Greek investment to the Balkans does not resemble the ‘threatening’ large transnational corporations originating from the developed countries, and hence may pose fewer adjustment problems. In macro terms, there is a medium-term complementarity between the development path of Greece and the Balkans.

Investing in a neighbour’s economic development is thus in many respects a case of internalising a number of externalities. The multiplier effects of investing in a neighbouring country, particularly one where the web of economic exchanges is already dense, has the potential of being important. The importance arises due to what, in the general case of FDI in a distant country, are thought to be second-order, feedback effects, of little quantitative importance. The links between migration (flows of labour), trade (flows of goods) and investment (flows of capital) are just the kind of effect which is usually overlooked. The case of the Balkans is one where such links may not be ignored—where the feedbacks constitute an important part of the overall story.


 The transformation of Greece into a migrant-receiving country reflects both the dynamics of domestic socio-economic change as well as the changing nature of the global migration phenomenon. The Greek experience of migration reinforces King’s (2000) identification of a distinct Southern European immigration model. However, there are differences: immigration to Greece is overwhelmingly related to geographical proximity; it is linked to the process of transition of Eastern Europe; it originates from countries aspiring to the European Union. Thus, the host and destination countries are engaged in a process of long-term convergence. Whatever the differences in the immediate past, Greece and its migrant-origin countries share a common future.

In an increasingly globalised environment, the mobility of people is linked to the mobility of capital, goods and services. For Greece, which historically has been neither an immigration country, nor a net investor abroad, new opportunities were created in the aftermath of severe ruptures in the Balkan peninsula. Our main argument has been that the two major structural changes that occurred at the turn of the century in Greece (namely inflow of migrants and outflow of direct foreign investment) are closely connected.

We have argued that both are directly related to the responses of the Greek business sector to the competitive challenges of the opening up of markets. A productive structure of small family-run enterprises has had to invent ways of coping with increased competition and pressures to produce innovative products at a competitive price. The predominant response was to adopt labour-intensive strategies as a way out, either by using easily available cheaper labour in Greece (usually migrants from the Balkans), or by exploiting lower labour costs abroad (by direct investment, mostly in Balkan countries). In that sense, FDI in the Balkans by Greeks functions partly as a substitute and partly as complement to immigration from the Balkans into Greece. Both processes offer the opportunity to Greek enterprises to remain competitive by overcoming, temporarily at least, their crisis by satisfying their increased demand for cheap labour.

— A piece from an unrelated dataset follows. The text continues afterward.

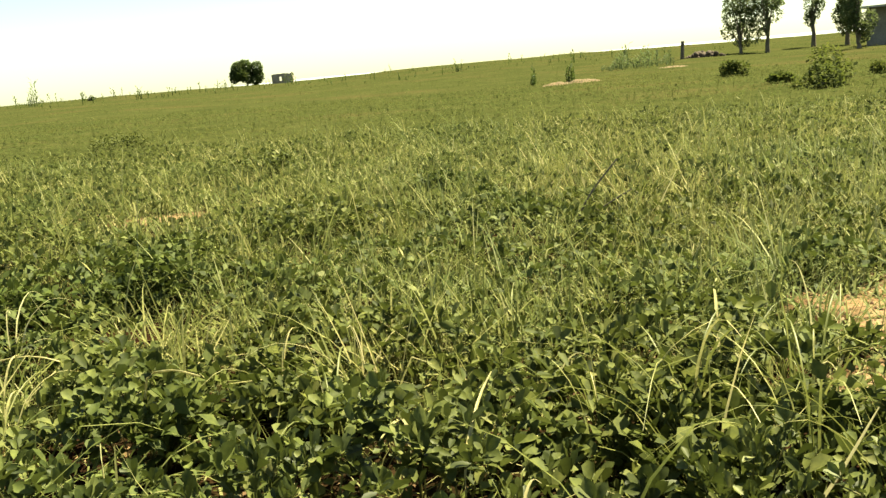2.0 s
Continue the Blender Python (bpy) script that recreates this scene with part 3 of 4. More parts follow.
def shaded_clump(x, y, spread, height, seed):
    """Leafier crop plants in a low wide clump, with the row's shade put into the leaf colour."""
    r = random.Random(seed)
    root = thing("leafy_weed", x, y, gz(x, y), "low bushy groundnut clump, its leaves coloured dark for shade", "plant", "dark leafy clumps in the crop")
    lobes = [(r.uniform(-0.5, 0.5) * spread, r.uniform(-0.3, 0.3) * spread, height * r.uniform(0.3, 0.68), spread * r.uniform(0.22, 0.36), 0.75) for _ in range(7)]
    for l in lobes:
        part("stem", quad_mesh("stem", *tube_arrays([Vector((l[0] * 0.3, l[1] * 0.3, -0.03)), Vector((l[0] * 0.7, l[1] * 0.7, l[2] * 0.5)), Vector(l[:3])], [0.005, 0.004, 0.002], 4), M_STEM, True), root)
    v, f = crown_arrays(lobes, int(1300 * spread), 0.05, seed)
    v[:, 2] = np.maximum(v[:, 2], -0.01)
    part("foliage", quad_mesh("foliage", v, f, M_SHADE_LEAF), root)


for i, (x, y, spread, height) in enumerate([
        (-0.66, 4.42, 0.55, 0.29), (-1.18, 4.34, 0.46, 0.24), (-1.68, 4.36, 0.46, 0.22), (-2.30, 4.90, 0.42, 0.2), (-0.46, 4.82, 0.5, 0.28), (0.37, 5.52, 0.45, 0.17), (0.10, 10.5, 0.8, 0.22),
        (1.65, 7.5, 0.45, 0.15), (-2.6, 19.2, 0.9, 0.2), (-0.05, 2.85, 0.36, 0.25), (-0.38, 2.45, 0.32, 0.25), (0.22, 2.5, 0.3, 0.23),
        (-6.6, 4.45, 0.6, 0.18), (-8.5, 4.5, 0.6, 0.18), (-2.3, 1.95, 0.3, 0.24), (0.72, 1.9, 0.34, 0.25), (1.12, 2.08, 0.34, 0.25), (0.98, 1.6, 0.32, 0.26), (1.35, 1.75, 0.32, 0.26)]):
    shaded_clump(x, y, spread, height, 500 + i)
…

The two processes—flow of capital one way, flow of labour the other—create important mutual externalities. These externalities exist at the micro level: the Albanian migrant acting as a representative for the aspiring Greek entrepreneur, familiarity with Greek products for exports, Greek financial firms ‘following their customers’ in the Balkans. They also exist at the macro level—through multiplier effects and increasing synchronisation of the economies. There may also be diplomatic interconnections—the Greek advocacy of Balkan membership of multilateral institutions and of the EU foremost among them. The density of relations leads to the evolution of a form of political interdependence, in that Balkan stability must build on sound economic relations.

Re-establishment of historical trading and economic patterns is part of the process of reintegration of the Balkan region. The Balkans, after more than half a century of enforced separation (Mazower 2000), are again gradually becoming a unitary economic space. In this process, the movement of goods, capital and people all play a part.

The evidence examined in this paper points to the following ‘lesson’: migration and foreign investment constitute potentially positive developments which can turn either into a blessing (both for the economy and the society) or into a Pandora-box trap (in the form of providing an alibi for inertia). It is significant that which view ultimately predominates depends not so much on economic, as on social and political factors: building multicultural societies tolerant of differences and developing attitudes conducive to open economies. The economic challenge is how to build open societies.


 [1]               This group has its historical roots in the Southern shores of the Black Sea. Many, after their expulsion from Turkey in the 1920s migrated to the Soviet Union (Georgia mainly). Many were further relocated to the Central Asian republics in the Stalin years. The Georgian civil war of 1991–93 led to urgent calls for their repatriation.

[2]               The German pension system directed 54,000 pension payments to Greek residents in 2000. Large numbers of Greeks also returned from other emigration countries, such as Australia, Canada and the US.

[3]               This refers most usually to small-scale trade mainly in clothes, footwear, cosmetics and textiles that feed into Albanian retail businesses frequently owned by relatives.

[4]               In the field of IT Albanians work as external associates, offering the advantages of lower wages in a sector experiencing severe skills shortages in the Greek market.

[5]               This conclusion is reinforced after comparison with findings of earlier studies, according to which Albanians tended to live and work at the margins of society—see, for instance, Psimmenos (1998) on Albanians in Athens in the mid-1990s.

[6]               Generally in urban Greece ground-floor and basement flats are accorded low social status: the better flats and living conditions are on the upper floors.

[7]               The relatively small investment activity in FYROM is mainly due to the embargo imposed by the Greek government from 1994 to 1995. Investment has since taken off, led by large investments in the banking sector and in petrochemicals.

[8]               Firms which put-out parts of the production process outside the national boundaries are not allowed to have ownership stakes in the subcontractors.

[9]               The data are dominated by a few large investments—as a result the average exceeds 1 million USD.